Seek to name studio for beloved teacher

By Ron Leir 

Observer Correspondent 

BELLEVILLE – 

A movement is under way to memorialize a popular Belleville public school teacher who passed away recently by naming the high school’s TV/radio production studio for her. Marilyn McCabe, 63, a 40-year educator who taught mass communications and English in the Belleville school system, died March 24. A Newark native, McCabe spent 55 years in Belleville.

It was in 1980 that McCabe conceived of the idea for the studio and oversaw its creation, with an assist from her husband Jack who helped built it and became its first technician.

At the April 13 meeting of the Belleville Board of Education, trustee Peter Zangari Jr. paid tribute to the longtime instructor and came up with the proposal to dedicate the high school media center, which houses WBHS Channel 39 FIOS Comcast Cablevision station in her honor.

Schools Superintendent Richard Tomko, while new to the district, said it didn’t take much time to learn that Mc- Cabe was a school employee who commanded much respect among her peers and her legions of students.

“She was one of the lightning rods to our kids,” Tomko said. “They definitely responded to her. She touched everyone’s life.”

As one of her last official assignments, Tomko noted, “she video-taped me when I did my ‘Meet the Superintendent’ presentation.”

Ryan Sheridan, director of TV production at the high school studio, was one of the many BHS seniors who apprenticed at the studio, 15 years ago, and, then, continued his studies at Montclair State University where McCabe served as adjunct professor.

Eight years ago, Sheridan completed the circle, returning to his alma mater to work with McCabe in the studio, which bills itself as the oldest Board of Education-funded program in the state. Without her mentorship, “I wouldn’t be a teacher,” he said.

Among the more recent studio alumni who have gone on to land jobs with the communications-related industry, Sheridan noted, are Carmen Pizzano, assistant video production manager for the New York Football Giants; Ines Rosales, a traffic reporter for Fox 5 TV; and Alfredo Flores, a director/editor who has worked with various celebrities including Justin Bieber and Ariana Grande.

Other studio students are working for Disney, ABC, NBC, CNBC and CNN while others are independent producers.

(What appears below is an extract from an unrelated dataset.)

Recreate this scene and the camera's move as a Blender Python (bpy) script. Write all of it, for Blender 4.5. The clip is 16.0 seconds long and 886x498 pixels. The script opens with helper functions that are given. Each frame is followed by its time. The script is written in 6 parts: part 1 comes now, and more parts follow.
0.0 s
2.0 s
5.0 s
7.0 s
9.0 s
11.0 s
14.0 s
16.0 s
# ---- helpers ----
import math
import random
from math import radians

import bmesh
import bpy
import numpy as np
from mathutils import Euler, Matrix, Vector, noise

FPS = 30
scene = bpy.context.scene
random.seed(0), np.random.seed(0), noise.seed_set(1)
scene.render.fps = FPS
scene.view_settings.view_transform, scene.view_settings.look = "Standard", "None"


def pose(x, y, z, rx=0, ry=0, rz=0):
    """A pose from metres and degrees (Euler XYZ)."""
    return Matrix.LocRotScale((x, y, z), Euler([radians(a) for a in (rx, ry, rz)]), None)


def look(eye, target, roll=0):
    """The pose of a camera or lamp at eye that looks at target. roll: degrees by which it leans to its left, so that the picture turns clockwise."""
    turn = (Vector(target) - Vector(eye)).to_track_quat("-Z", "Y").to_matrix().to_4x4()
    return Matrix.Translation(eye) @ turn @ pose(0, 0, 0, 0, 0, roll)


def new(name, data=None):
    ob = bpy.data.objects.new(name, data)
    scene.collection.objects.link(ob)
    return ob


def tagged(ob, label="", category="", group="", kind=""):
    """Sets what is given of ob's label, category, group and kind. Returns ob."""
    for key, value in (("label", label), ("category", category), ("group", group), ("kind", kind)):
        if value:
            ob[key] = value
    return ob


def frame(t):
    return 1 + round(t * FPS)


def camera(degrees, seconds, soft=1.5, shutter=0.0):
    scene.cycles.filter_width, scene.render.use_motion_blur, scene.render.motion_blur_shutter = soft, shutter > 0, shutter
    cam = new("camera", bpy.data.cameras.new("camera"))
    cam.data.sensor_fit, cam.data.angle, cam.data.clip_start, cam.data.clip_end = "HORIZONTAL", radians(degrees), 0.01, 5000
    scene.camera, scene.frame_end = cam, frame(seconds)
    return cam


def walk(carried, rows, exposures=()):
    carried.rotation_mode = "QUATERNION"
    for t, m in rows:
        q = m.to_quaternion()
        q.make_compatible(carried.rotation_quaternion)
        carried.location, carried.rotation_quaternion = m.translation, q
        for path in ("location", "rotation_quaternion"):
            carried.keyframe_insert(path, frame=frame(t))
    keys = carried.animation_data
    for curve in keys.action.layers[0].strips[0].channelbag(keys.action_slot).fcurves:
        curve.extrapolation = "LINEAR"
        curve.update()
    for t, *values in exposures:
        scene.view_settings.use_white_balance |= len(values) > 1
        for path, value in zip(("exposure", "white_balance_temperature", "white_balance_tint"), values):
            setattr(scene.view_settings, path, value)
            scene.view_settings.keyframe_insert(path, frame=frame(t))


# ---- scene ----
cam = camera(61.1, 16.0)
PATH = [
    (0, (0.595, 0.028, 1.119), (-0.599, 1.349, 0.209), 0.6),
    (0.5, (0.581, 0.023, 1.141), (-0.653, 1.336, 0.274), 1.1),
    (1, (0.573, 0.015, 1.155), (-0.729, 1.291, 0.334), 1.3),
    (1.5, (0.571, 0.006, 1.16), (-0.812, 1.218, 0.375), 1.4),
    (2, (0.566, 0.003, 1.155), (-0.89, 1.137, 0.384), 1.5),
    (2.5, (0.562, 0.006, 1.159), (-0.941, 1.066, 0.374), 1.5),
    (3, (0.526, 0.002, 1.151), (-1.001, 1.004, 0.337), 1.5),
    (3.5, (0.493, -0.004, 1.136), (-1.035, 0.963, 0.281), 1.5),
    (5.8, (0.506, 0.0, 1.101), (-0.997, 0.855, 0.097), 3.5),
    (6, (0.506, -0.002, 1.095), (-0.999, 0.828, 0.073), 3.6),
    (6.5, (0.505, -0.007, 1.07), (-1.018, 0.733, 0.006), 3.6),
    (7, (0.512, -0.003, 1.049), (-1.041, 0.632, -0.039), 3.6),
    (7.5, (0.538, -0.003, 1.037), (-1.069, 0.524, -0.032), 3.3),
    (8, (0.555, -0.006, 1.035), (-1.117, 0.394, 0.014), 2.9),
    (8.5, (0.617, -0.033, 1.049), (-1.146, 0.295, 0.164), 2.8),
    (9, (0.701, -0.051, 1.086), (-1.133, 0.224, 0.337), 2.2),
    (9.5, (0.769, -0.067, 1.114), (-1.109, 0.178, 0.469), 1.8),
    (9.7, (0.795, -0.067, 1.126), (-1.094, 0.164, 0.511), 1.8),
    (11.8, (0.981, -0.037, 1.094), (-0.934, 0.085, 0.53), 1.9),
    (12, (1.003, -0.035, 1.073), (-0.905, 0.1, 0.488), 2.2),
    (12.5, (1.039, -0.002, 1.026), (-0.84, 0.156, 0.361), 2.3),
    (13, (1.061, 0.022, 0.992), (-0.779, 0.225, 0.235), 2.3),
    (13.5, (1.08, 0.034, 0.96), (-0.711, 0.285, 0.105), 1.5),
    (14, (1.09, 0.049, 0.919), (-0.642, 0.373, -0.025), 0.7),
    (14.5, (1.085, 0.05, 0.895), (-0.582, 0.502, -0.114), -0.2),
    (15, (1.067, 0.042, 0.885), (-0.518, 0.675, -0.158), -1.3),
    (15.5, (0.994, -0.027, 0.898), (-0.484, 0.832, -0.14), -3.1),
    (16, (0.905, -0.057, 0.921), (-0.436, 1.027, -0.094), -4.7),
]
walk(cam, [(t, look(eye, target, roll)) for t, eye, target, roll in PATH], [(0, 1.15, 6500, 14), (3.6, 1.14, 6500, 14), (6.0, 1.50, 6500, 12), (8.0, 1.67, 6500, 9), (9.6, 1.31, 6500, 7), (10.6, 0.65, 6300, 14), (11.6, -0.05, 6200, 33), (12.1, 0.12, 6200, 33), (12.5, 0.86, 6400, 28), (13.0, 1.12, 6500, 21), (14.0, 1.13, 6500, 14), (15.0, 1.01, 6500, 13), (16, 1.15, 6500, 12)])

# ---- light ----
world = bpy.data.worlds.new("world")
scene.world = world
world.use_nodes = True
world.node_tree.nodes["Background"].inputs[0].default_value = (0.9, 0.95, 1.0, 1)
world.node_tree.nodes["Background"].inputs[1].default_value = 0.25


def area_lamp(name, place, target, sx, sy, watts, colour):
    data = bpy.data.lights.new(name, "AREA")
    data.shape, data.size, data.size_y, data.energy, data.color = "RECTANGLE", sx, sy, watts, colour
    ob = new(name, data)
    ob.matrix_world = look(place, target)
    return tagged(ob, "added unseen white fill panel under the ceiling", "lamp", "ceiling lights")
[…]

Early in her professional life, Sheridan said, McCabe toyed with the idea of working behind the scenes in a production studio and interned at the same TV station in Texas where TV news journalist Barbara Walters began her career.

But, ultimately, McCabe shifted gears, opting to teach those studio skills, getting her undergraduate degree in English from Kean University and a master’s in interpersonal communications from NYU.

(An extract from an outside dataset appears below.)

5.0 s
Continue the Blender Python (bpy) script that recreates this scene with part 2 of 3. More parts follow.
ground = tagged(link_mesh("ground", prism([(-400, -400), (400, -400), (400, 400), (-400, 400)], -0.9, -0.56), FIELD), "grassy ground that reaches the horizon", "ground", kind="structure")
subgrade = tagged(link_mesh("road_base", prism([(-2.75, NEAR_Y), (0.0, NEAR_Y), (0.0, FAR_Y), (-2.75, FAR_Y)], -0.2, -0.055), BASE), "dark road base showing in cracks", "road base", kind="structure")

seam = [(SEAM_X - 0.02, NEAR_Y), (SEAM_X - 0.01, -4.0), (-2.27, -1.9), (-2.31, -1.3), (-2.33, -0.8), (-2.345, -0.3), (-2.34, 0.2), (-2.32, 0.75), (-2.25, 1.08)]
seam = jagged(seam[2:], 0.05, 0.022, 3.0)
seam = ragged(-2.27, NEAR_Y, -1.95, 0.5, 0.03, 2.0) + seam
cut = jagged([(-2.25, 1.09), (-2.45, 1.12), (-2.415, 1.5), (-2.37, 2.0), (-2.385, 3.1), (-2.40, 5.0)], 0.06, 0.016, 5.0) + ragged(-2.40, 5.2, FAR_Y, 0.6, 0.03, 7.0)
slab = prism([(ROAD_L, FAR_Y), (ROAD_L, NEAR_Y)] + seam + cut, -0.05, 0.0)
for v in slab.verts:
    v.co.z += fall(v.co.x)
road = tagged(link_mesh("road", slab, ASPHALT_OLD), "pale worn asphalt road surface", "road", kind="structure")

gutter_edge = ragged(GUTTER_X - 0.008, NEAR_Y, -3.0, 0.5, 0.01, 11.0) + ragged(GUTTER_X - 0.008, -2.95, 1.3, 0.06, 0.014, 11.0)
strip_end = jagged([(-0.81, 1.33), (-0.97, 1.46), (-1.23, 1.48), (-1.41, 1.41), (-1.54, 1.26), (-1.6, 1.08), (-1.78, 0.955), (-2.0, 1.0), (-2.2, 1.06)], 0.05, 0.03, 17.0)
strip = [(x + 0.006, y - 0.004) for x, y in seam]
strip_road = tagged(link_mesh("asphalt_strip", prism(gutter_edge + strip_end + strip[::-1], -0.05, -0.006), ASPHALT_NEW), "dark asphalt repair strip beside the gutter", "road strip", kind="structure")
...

Having no kids of her own, “she considered her students her family,” Sheridan observed. “She had a heart of gold for every student.”

Aside from the countless hours she put in at the high school, McCabe also did side projects such as the development of an aerial video of Belleville, he said.

And she was also active in Holy Family parish affairs.

Belleville Board of Education President John Rivera said he expected the board to act shortly on adopting a resolution formally naming the high school media center in honor of McCabe.